What is needed
In the copy, keep every record exact and leave out all images.

___ Dataset content

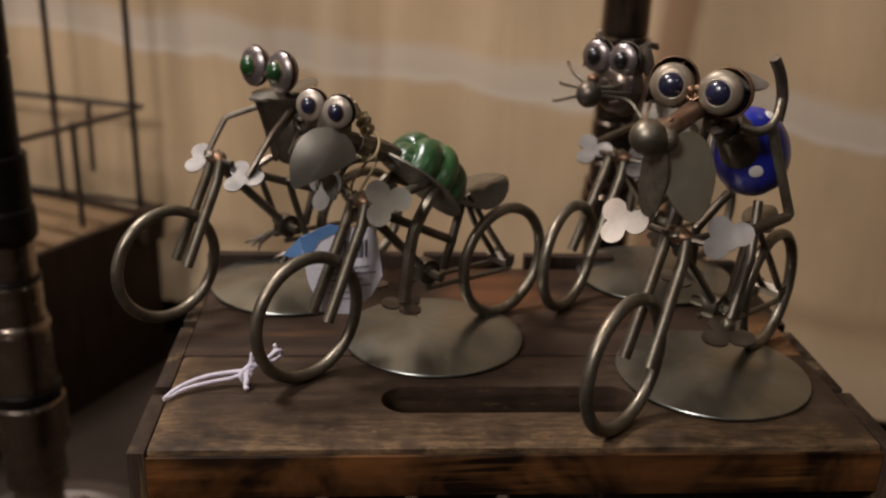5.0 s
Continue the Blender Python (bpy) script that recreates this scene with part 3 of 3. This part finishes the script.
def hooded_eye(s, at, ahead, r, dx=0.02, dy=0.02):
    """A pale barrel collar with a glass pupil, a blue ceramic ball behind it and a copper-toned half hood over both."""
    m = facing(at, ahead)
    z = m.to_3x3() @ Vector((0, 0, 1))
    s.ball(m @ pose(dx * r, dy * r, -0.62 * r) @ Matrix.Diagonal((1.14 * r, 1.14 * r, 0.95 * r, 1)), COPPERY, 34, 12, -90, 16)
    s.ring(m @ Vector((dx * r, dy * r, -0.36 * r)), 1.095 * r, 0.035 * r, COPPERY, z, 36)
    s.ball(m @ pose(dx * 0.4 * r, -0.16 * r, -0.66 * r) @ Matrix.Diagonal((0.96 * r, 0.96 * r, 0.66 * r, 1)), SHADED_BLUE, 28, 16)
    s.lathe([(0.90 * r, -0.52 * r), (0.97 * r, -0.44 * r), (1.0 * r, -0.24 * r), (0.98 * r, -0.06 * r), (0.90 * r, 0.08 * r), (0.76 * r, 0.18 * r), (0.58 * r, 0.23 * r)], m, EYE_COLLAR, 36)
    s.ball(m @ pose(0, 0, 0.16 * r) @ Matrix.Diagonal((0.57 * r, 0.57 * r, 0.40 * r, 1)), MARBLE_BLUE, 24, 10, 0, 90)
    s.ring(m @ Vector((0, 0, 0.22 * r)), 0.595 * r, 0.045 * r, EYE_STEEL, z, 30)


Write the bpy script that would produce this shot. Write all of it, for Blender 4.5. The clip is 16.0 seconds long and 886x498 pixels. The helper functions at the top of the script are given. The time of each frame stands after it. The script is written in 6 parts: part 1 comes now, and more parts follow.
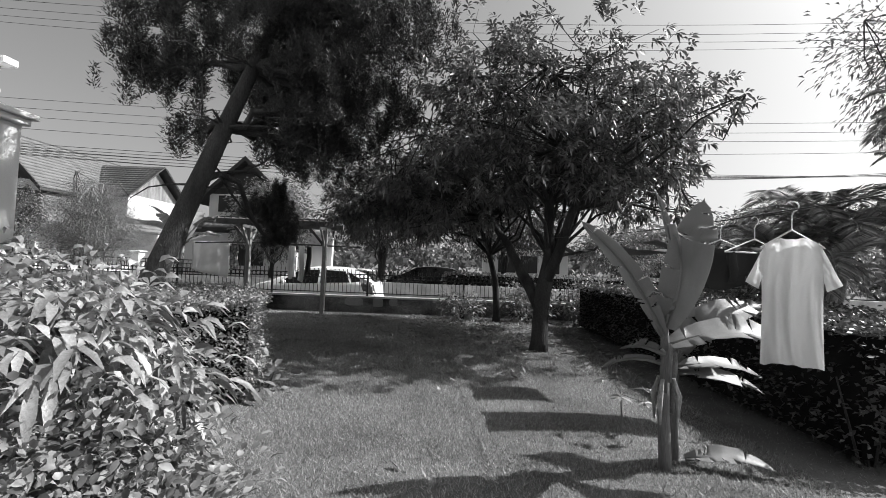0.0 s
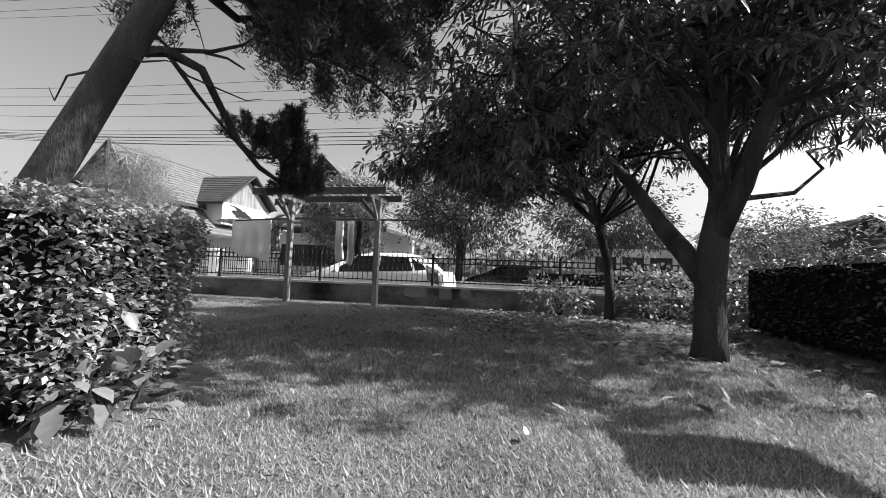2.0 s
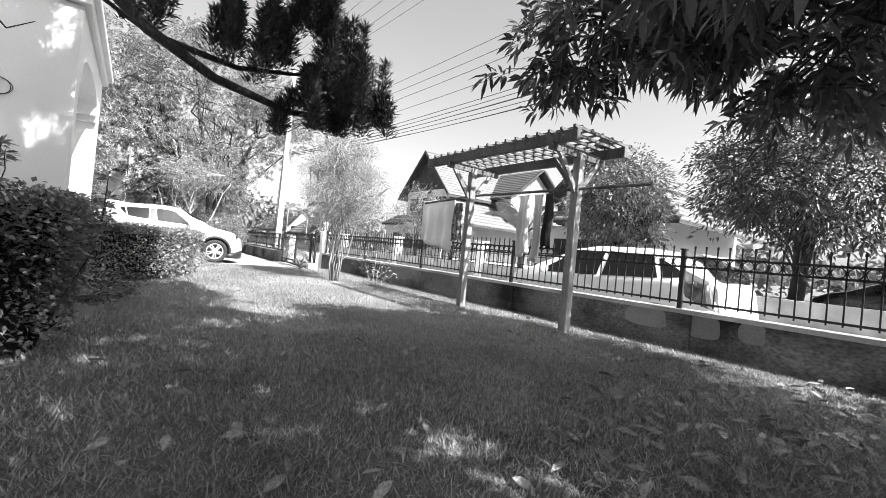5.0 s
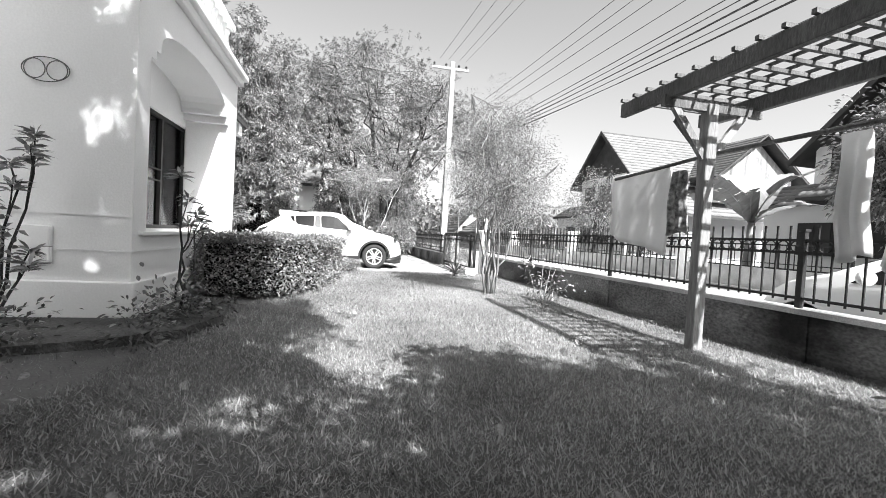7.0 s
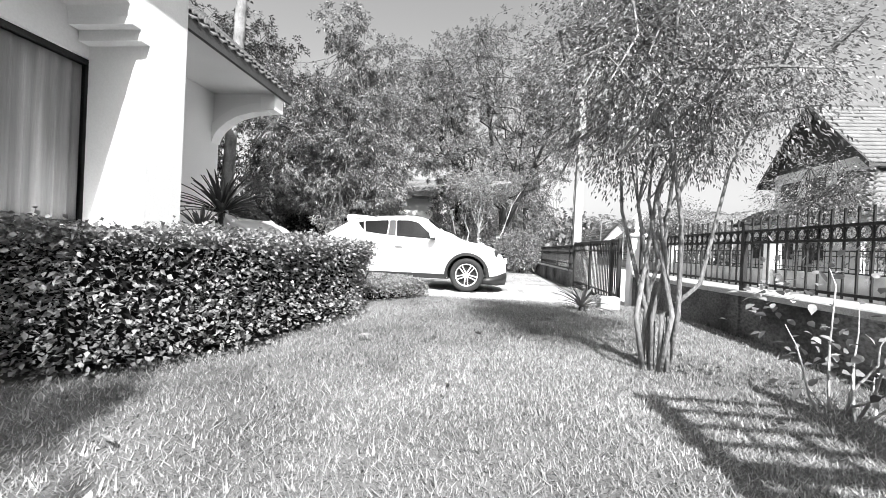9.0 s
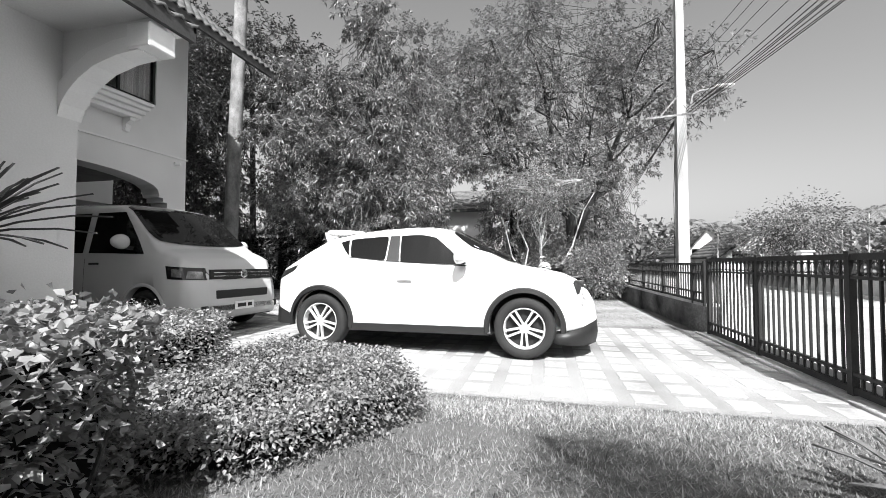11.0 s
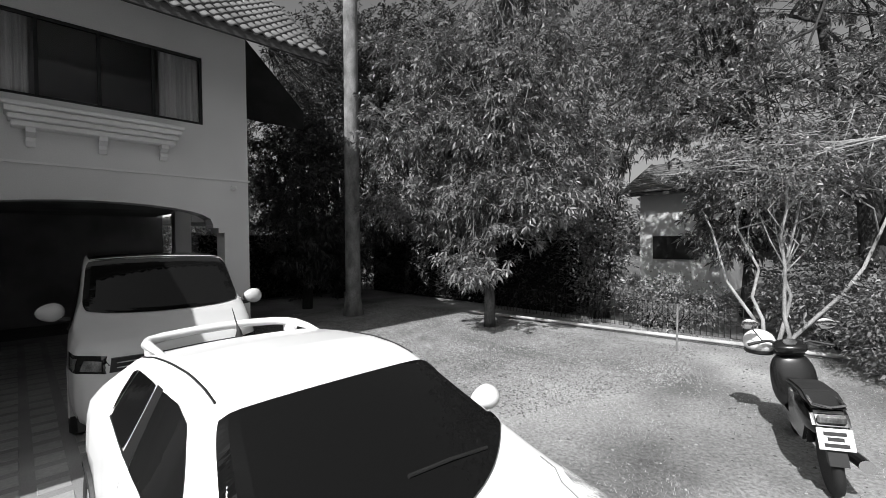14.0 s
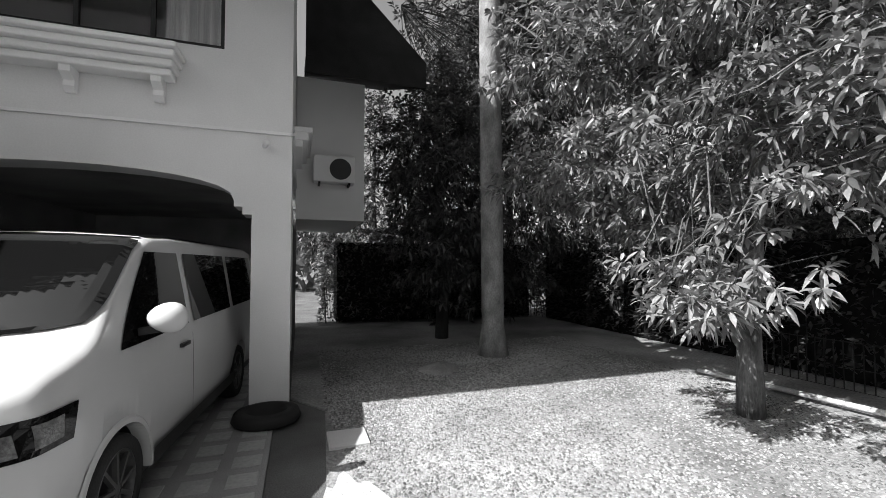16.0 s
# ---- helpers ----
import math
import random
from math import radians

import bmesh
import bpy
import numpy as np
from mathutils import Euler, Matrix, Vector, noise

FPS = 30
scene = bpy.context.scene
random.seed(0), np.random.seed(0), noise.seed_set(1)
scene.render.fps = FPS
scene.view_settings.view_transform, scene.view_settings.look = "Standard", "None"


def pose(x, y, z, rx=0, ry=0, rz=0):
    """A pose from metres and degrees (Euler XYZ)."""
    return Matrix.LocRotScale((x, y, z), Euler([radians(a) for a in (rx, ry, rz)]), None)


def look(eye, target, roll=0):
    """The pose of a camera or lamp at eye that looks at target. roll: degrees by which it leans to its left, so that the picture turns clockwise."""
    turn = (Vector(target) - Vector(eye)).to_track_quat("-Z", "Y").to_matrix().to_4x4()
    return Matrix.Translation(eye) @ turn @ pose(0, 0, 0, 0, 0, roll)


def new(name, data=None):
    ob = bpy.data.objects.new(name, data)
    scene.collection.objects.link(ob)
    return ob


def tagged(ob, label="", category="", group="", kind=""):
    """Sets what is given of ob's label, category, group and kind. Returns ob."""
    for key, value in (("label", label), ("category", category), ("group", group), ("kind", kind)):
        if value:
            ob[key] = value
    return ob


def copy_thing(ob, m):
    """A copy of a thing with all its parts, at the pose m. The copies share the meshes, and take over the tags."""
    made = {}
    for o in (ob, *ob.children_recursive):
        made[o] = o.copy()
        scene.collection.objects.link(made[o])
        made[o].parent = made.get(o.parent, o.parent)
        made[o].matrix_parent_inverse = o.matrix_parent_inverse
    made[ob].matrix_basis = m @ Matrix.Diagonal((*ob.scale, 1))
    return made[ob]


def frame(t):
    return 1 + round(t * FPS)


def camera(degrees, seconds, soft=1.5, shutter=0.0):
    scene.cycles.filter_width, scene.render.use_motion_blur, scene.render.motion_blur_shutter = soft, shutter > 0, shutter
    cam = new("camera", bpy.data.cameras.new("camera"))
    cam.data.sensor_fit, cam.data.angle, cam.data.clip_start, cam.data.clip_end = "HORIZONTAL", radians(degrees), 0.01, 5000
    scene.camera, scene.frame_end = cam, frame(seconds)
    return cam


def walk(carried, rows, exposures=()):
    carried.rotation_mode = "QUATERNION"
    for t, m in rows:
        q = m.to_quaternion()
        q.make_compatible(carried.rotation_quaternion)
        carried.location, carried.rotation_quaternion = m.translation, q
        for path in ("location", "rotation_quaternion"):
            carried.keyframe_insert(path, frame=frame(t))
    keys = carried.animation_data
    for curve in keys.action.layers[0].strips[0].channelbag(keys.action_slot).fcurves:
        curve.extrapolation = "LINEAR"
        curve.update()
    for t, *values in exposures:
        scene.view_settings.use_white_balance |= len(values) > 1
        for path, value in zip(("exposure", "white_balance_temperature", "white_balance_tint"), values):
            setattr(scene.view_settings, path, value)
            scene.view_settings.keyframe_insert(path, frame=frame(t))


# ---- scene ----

______

Written answer
5.0 s
Continue the Blender Python (bpy) script that recreates this scene with part 3 of 3. This part finishes the script.
def hooded_eye(s, at, ahead, r, dx=0.02, dy=0.02):
    """A pale barrel collar with a glass pupil, a blue ceramic ball behind it and a copper-toned half hood over both."""
    m = facing(at, ahead)
    z = m.to_3x3() @ Vector((0, 0, 1))
    s.ball(m @ pose(dx * r, dy * r, -0.62 * r) @ Matrix.Diagonal((1.14 * r, 1.14 * r, 0.95 * r, 1)), COPPERY, 34, 12, -90, 16)
    s.ring(m @ Vector((dx * r, dy * r, -0.36 * r)), 1.095 * r, 0.035 * r, COPPERY, z, 36)
    s.ball(m @ pose(dx * 0.4 * r, -0.16 * r, -0.66 * r) @ Matrix.Diagonal((0.96 * r, 0.96 * r, 0.66 * r, 1)), SHADED_BLUE, 28, 16)
    s.lathe([(0.90 * r, -0.52 * r), (0.97 * r, -0.44 * r), (1.0 * r, -0.24 * r), (0.98 * r, -0.06 * r), (0.90 * r, 0.08 * r), (0.76 * r, 0.18 * r), (0.58 * r, 0.23 * r)], m, EYE_COLLAR, 36)
    s.ball(m @ pose(0, 0, 0.16 * r) @ Matrix.Diagonal((0.57 * r, 0.57 * r, 0.40 * r, 1)), MARBLE_BLUE, 24, 10, 0, 90)
    s.ring(m @ Vector((0, 0, 0.22 * r)), 0.595 * r, 0.045 * r, EYE_STEEL, z, 30)


Write the bpy script that would produce this shot. Write all of it, for Blender 4.5. The clip is 16.0 seconds long and 886x498 pixels. The helper functions at the top of the script are given. The time of each frame stands after it. The script is written in 6 parts: part 1 comes now, and more parts follow.
0.0 s
2.0 s
5.0 s
7.0 s
9.0 s
11.0 s
14.0 s
16.0 s
# ---- helpers ----
import math
import random
from math import radians

import bmesh
import bpy
import numpy as np
from mathutils import Euler, Matrix, Vector, noise

FPS = 30
scene = bpy.context.scene
random.seed(0), np.random.seed(0), noise.seed_set(1)
scene.render.fps = FPS
scene.view_settings.view_transform, scene.view_settings.look = "Standard", "None"


def pose(x, y, z, rx=0, ry=0, rz=0):
    """A pose from metres and degrees (Euler XYZ)."""
    return Matrix.LocRotScale((x, y, z), Euler([radians(a) for a in (rx, ry, rz)]), None)


def look(eye, target, roll=0):
    """The pose of a camera or lamp at eye that looks at target. roll: degrees by which it leans to its left, so that the picture turns clockwise."""
    turn = (Vector(target) - Vector(eye)).to_track_quat("-Z", "Y").to_matrix().to_4x4()
    return Matrix.Translation(eye) @ turn @ pose(0, 0, 0, 0, 0, roll)


def new(name, data=None):
    ob = bpy.data.objects.new(name, data)
    scene.collection.objects.link(ob)
    return ob


def tagged(ob, label="", category="", group="", kind=""):
    """Sets what is given of ob's label, category, group and kind. Returns ob."""
    for key, value in (("label", label), ("category", category), ("group", group), ("kind", kind)):
        if value:
            ob[key] = value
    return ob


def copy_thing(ob, m):
    """A copy of a thing with all its parts, at the pose m. The copies share the meshes, and take over the tags."""
    made = {}
    for o in (ob, *ob.children_recursive):
        made[o] = o.copy()
        scene.collection.objects.link(made[o])
        made[o].parent = made.get(o.parent, o.parent)
        made[o].matrix_parent_inverse = o.matrix_parent_inverse
    made[ob].matrix_basis = m @ Matrix.Diagonal((*ob.scale, 1))
    return made[ob]


def frame(t):
    return 1 + round(t * FPS)


def camera(degrees, seconds, soft=1.5, shutter=0.0):
    scene.cycles.filter_width, scene.render.use_motion_blur, scene.render.motion_blur_shutter = soft, shutter > 0, shutter
    cam = new("camera", bpy.data.cameras.new("camera"))
    cam.data.sensor_fit, cam.data.angle, cam.data.clip_start, cam.data.clip_end = "HORIZONTAL", radians(degrees), 0.01, 5000
    scene.camera, scene.frame_end = cam, frame(seconds)
    return cam


def walk(carried, rows, exposures=()):
    carried.rotation_mode = "QUATERNION"
    for t, m in rows:
        q = m.to_quaternion()
        q.make_compatible(carried.rotation_quaternion)
        carried.location, carried.rotation_quaternion = m.translation, q
        for path in ("location", "rotation_quaternion"):
            carried.keyframe_insert(path, frame=frame(t))
    keys = carried.animation_data
    for curve in keys.action.layers[0].strips[0].channelbag(keys.action_slot).fcurves:
        curve.extrapolation = "LINEAR"
        curve.update()
    for t, *values in exposures:
        scene.view_settings.use_white_balance |= len(values) > 1
        for path, value in zip(("exposure", "white_balance_temperature", "white_balance_tint"), values):
            setattr(scene.view_settings, path, value)
            scene.view_settings.keyframe_insert(path, frame=frame(t))


# ---- scene ----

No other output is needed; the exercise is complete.